As we passed a certain beach house - Jason says, "Hey, the garage is open. I wonder if Chad is here this weekend?"

Chad is Jason's best friend from college and was the best man in our wedding. He and Jason have had a lot of fun (and trouble) together over the years, and Chad famously broke his collarbone on Jason's Bachelor trip, then spent a few days on our couch, vicodined up with his arm in a sling, snuggling with Indy. You see, Chad is a walking party - always up for a good time. And we haven't seen him since our wedding day - almost three years!

So back to the story. Jason texts Chad and Chad calls him right back. He's in New Smyrna Beach! So we invite him to join us for dinner. Dinner turns to sunset drinks on the patio at his parents beach house which turns to meeting friends of his at a restaurant, and then dancing at a bar with a live band and finally us staying the night at the beach house with nothing but the clothes on our backs.
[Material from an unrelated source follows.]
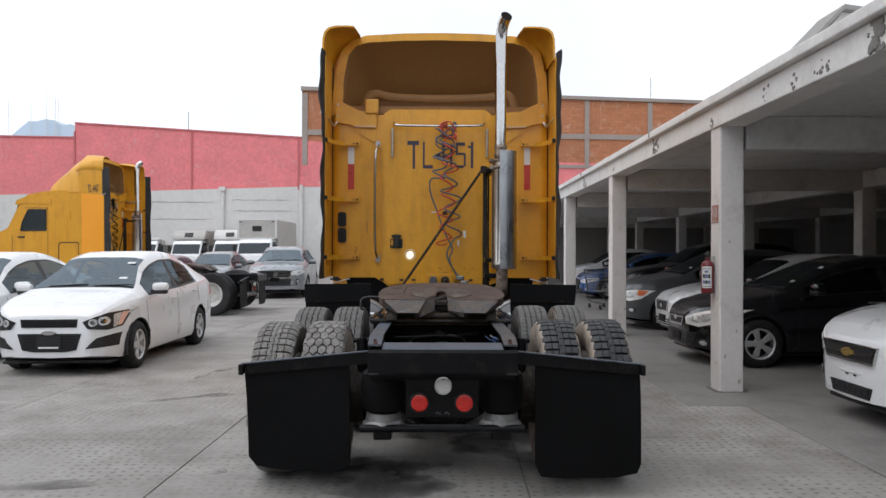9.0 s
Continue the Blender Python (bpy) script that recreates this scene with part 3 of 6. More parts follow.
# ---- column fittings ----
def extinguisher(at):
    e = thing("fire_extinguisher", "red fire extinguisher with a white label hanging on a column", "extinguisher", at)
    bm = lathe(bmesh.new(), [(0, 0), (0, 0.055), (0.015, 0.068), (0.30, 0.068), (0.335, 0.055), (0.352, 0.026), (0.385, 0.024), (0.385, 0)], 28, pose(0, 0, 0, 0, -90, 0))
    part("cylinder", bm, M_EXTRED, e, smooth=True)
    bm = bmesh.new()
    rod(bm, (0, 0, 0.385), (0, 0, 0.42), 0.02)
    box(bm, (-0.012, -0.05, 0.415), (0.012, 0.06, 0.43), 0.004)
    box(bm, (-0.01, -0.02, 0.435), (0.01, 0.075, 0.448), 0.004, pose(0, 0, 0, 6, 0, 0))
    rod(bm, (0, -0.03, 0.405), (0, -0.055, 0.405), 0.016)
    part("valve", bm, M_TRIM, e, "black valve and squeeze handle")
    bm = sweep(bmesh.new(), smooth_path([(-0.02, 0.02, 0.40), (-0.03, 0.075, 0.37), (-0.02, 0.095, 0.25), (-0.02, 0.085, 0.12), (-0.02, 0.078, 0.05)]), 0.009)
    part("hose", bm, M_HOSEK, e, "black rubber hose", smooth=True)
    def wrap(r, a0, a1, z0, z1):
        b = bmesh.new()
        n = 8
        col = [[b.verts.new((rr * math.cos(radians(a0 + (a1 - a0) * k / n)), rr * math.sin(radians(a0 + (a1 - a0) * k / n)), z)) for rr, z in ((r, z0), (r, z1), (r - 0.0015, z1), (r - 0.0015, z0))] for k in range(n + 1)]
        for c, d in zip(col, col[1:]):
            for i in range(4):
                b.faces.new((c[i], c[(i + 1) % 4], d[(i + 1) % 4], d[i]))
        b.faces.new(col[0]); b.faces.new(col[-1][::-1])
        return b
    part("label", wrap(0.0695, 195, 285, 0.06, 0.29), M_PAPER, e, "white printed label")
    for k, (z0, z1, a0, a1) in enumerate(((0.262, 0.268, 205, 275), (0.225, 0.245, 225, 255), (0.165, 0.205, 208, 228), (0.165, 0.205, 232, 250), (0.165, 0.205, 254, 272), (0.105, 0.14, 208, 228), (0.105, 0.14, 232, 250), (0.105, 0.14, 254, 272), (0.075, 0.08, 205, 275))):
        part("print_bar", wrap(0.0705, a0, a1, z0, z1), M_INK if k % 2 else M_TRIM, e)
    bm = bmesh.new()
    box(bm, (0.060, -0.02, 0.30), (0.068, 0.02, 0.40), 0.003)
    box(bm, (0.0, -0.012, 0.392), (0.068, 0.012, 0.40), 0.002)
    part("bracket", bm, M_PLATED, e, "steel wall hook")
    return e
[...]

In the morning we bought cheap bathing suits (Jason's has a dragon and roses on it - see the photo below) and we spent the day in the ocean and their infinity pool - enjoying the sun and the company.

It was awesome! We had so much fun, and returned home Saturday night sunburned and wearing our dirty clothes from the day before.

I'm really trying to seize the moment and every opportunity that presents itself - this was the perfect opportunity to do so! I haven't had this much surprise fun since I got stranded at the airport in Salt Lake City and found myself sledding down ski slopes (which I will not name here) in the middle of the night.

Thanks, Chad, for hosting us so unexpectedly! It was GREAT to see you!







Thursday, July 4, 2013

Happy 4th!

Just a short and sweet blog post to say I hope you have a happy, safe and - wait for it - legendary 4th of July!

My husband, Jason, has committed to a photo a day on Instagram (@jasonspeerphoto) and he has so inspired me, that I'm stewing on a blog commitment of my own. More on that to come.

Anyhow, thank you for continuing to check in on this little blog of mine, and happy Independence Day!